Depuis une vingtaine d'années, un certain nombre de pays développés comme les Etats-Unis et le Royaume-Uni ont connu un creusement de l'écart des revenus entre riches et pauvres. D'autres, comme la Finlande, sont restés stables. Quels sont les facteurs responsables de ces différentes évolutions ? Selon Björn Gustafsson et Mats Johansson, enseignants à l'université de Göteborg, cette question ne peut recevoir de réponse que par l'étude comparée de la variation des inégalités de revenus sur une période de temps suffisamment longue.

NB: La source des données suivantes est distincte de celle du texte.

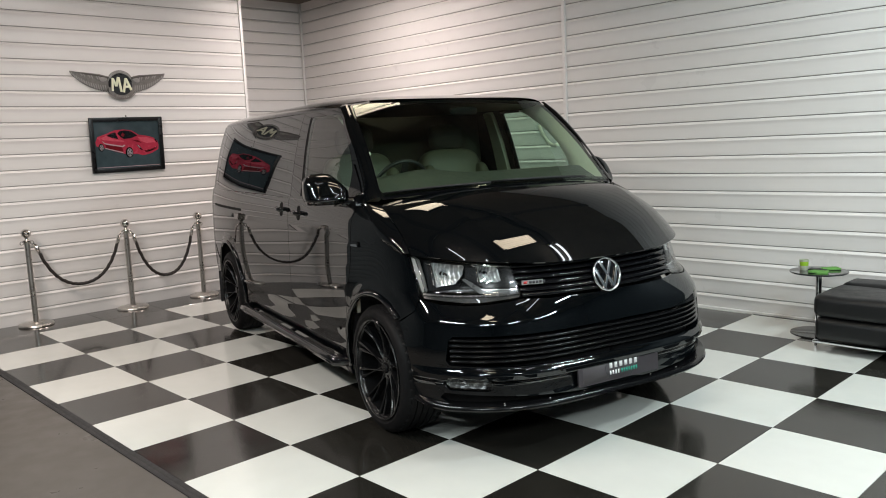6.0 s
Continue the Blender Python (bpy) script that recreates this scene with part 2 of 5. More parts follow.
def lathe(profile, steps=32, bm=None, m=None, close=False):
    """Turns (radius, height) pairs about z."""
    bm = bm or bmesh.new()
    rings = []
    for r, z in profile:
        if r < 1e-6:
            rings.append([bm.verts.new((0, 0, z))])
        else:
            rings.append([bm.verts.new((r * math.cos(2 * math.pi * k / steps), r * math.sin(2 * math.pi * k / steps), z)) for k in range(steps)])
    pairs = list(zip(rings, rings[1:])) + ([(rings[-1], rings[0])] if close else [])
    for a, b in pairs:
        for k in range(steps):
            q = [a[k % len(a)], a[(k + 1) % len(a)], b[(k + 1) % len(b)], b[k % len(b)]]
            q = list(dict.fromkeys(q))
            if len(q) > 2:
                bm.faces.new(q)
    bmesh.ops.recalc_face_normals(bm, faces=bm.faces)
    if m is not None:
        bmesh.ops.transform(bm, matrix=m, verts=[v for ring in rings for v in ring])
    return bm


def tube(points, radius, steps=10, bm=None, twist=0.0, lobes=0, closed=False):
    """A tube along points; radius may be a list. lobes and twist give it the strands of a rope."""
    bm = bm or bmesh.new()
    pts = [Vector(p) for p in points]
    n = len(pts)
    side = None
    rings = []
    for i, p in enumerate(pts):
        a, b = pts[(i - 1) % n if closed else max(i - 1, 0)], pts[(i + 1) % n if closed else min(i + 1, n - 1)]
        d = (b - a).normalized()
        if side is None:
            side = d.orthogonal().normalized()
        side = (side - side.dot(d) * d).normalized()
        up = d.cross(side)
        r = radius[i] if isinstance(radius, (list, tuple)) else radius
        ring = []
        for k in range(steps):
            w = 2 * math.pi * k / steps
            q = r * (1 + (0.22 * math.cos(lobes * w + twist * i) if lobes else 0))
            ring.append(bm.verts.new(p + q * (math.cos(w) * side + math.sin(w) * up)))
        rings.append(ring)
    for i in range(n if closed else n - 1):
        a, b = rings[i], rings[(i + 1) % n]
        for k in range(steps):
            bm.faces.new((a[k], a[(k + 1) % steps], b[(k + 1) % steps], b[k]))
    if not closed:
        bm.faces.new(rings[0][::-1])
        bm.faces.new(rings[-1])
    return bm


def prism(outline, depth, bm=None, m=None, bevel=0.0):
    """A flat outline in x and y, raised along z by depth."""
    bm = bm or bmesh.new()
    base = [bm.verts.new((x, y, 0)) for x, y in outline]
    f = bm.faces.new(base)
    f.normal_update()
    if f.normal.z < 0:
        f.normal_flip()
    r = bmesh.ops.extrude_face_region(bm, geom=[f])
    top = [v for v in r["geom"] if isinstance(v, bmesh.types.BMVert)]
    bmesh.ops.translate(bm, verts=top, vec=(0, 0, depth))
    vs = set(base + top)
    bmesh.ops.recalc_face_normals(bm, faces=list({f for v in vs for f in v.link_faces}))
    if bevel:
        es = [e for e in {e for v in top for e in v.link_edges} if all(v in top for v in e.verts)]
        r = bmesh.ops.bevel(bm, geom=es, offset=bevel, segments=2, profile=0.6, affect="EDGES")
        vs = {v for v in vs if v.is_valid} | {v for f in r["faces"] for v in f.verts}
    if m is not None:
        bmesh.ops.transform(bm, matrix=m, verts=list(vs))
    return bm


# ---- the showroom ----
floor = tagged(part("floor", boxed(WEST - 1.3, EAST, SOUTH, NORTH + 0.2, -0.2, -0.012), GROUT, smooth=False), "chequered glossy floor of black and white tiles", "floor", kind="structure")


def tile_mesh(name, w, d, material):
    bm = boxed(0.001, w - 0.001, 0.001, d - 0.001, -0.011, 0.0, bevel=0.0012, segments=1)
    me = bpy.data.meshes.new(name)
    bm.to_mesh(me)
    bm.free()
    me.materials.append(material)
    return me


FIELD = 10
white_tile, black_tile = tile_mesh("tile_white", TILE, TILE, WHITE_TILE), tile_mesh("tile_black", TILE, TILE, BLACK_TILE)
white_edge, black_edge = tile_mesh("tile_white_edge", TILE, NORTH - 8 * TILE, WHITE_TILE), tile_mesh("tile_black_edge", TILE, NORTH - 8 * TILE, BLACK_TILE)
border_tile = tile_mesh("tile_border", -4 * TILE - WEST, TILE, BLACK_TILE)
recess_tile = tile_mesh("tile_recess", 1.12, TILE, BLACK_TILE)
for i in range(-4, FIELD):
    for j in range(0, 9):
        white = (i + j) % 2 == 1
        me = (white_tile if white else black_tile) if j < 8 else (white_edge if white else black_edge)
        ob = new("tile", me)
        ob.location, ob.parent = (i * TILE, j * TILE, 0), floor
for j in range(-1, 8):
    ob = new("tile", border_tile)
    ob.location, ob.parent = (WEST, j * TILE, 0), floor
for j in (6, 7):
    ob = new("tile", recess_tile)
    ob.location, ob.parent = (WEST - 1.12, j * TILE, 0), floor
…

La littérature existant sur le sujet incrimine, tour à tour, le niveau d'industrialisation, les effets du commerce international, le taux de chômage, l'inflation, le niveau de démocratie politique, l'importance du secteur public et la démographie. Gustafsson et Johansson ont donc repris l'ensemble de ces facteurs et les ont confrontés à l'évolution des inégalités de revenus dans 16 pays de l'OCDE, sur une période de près de trente ans (1966-1994). Leur analyse multifactorielle, passablement sophistiquée, les amène à retenir quatre facteurs importants : la diminution de la part de l'activité industrielle, l'augmentation des importations (mais ce facteur ne vaut que dans les pays extra-européens), la régression du secteur public et certains phénomènes démographiques, comme l'augmentation de la population des moins de 15 ans. Tous ces paramètres sont corrélés à l'accroissement des inégalités de revenus. En revanche, ni le taux de chômage, ni l'inflation, ni la féminisation de l'emploi ne semblent avoir d'incidence notable. Quant à la démocratie politique, il leur semble impossible de dire si elle intervient comme cause ou comme conséquence de la variation des écarts de conditions. On retiendra que de telles conclusions n'incitent pas à penser que l'application de recettes libérales puisse mener, même à terme, à une réduction des inégalités.
Références
B. Gustafsson et M. Johansson, « In search of smoking guns: what makes income inequality vary over time in different countries? », American Sociological Review, n° 4, vol. 64, 1999.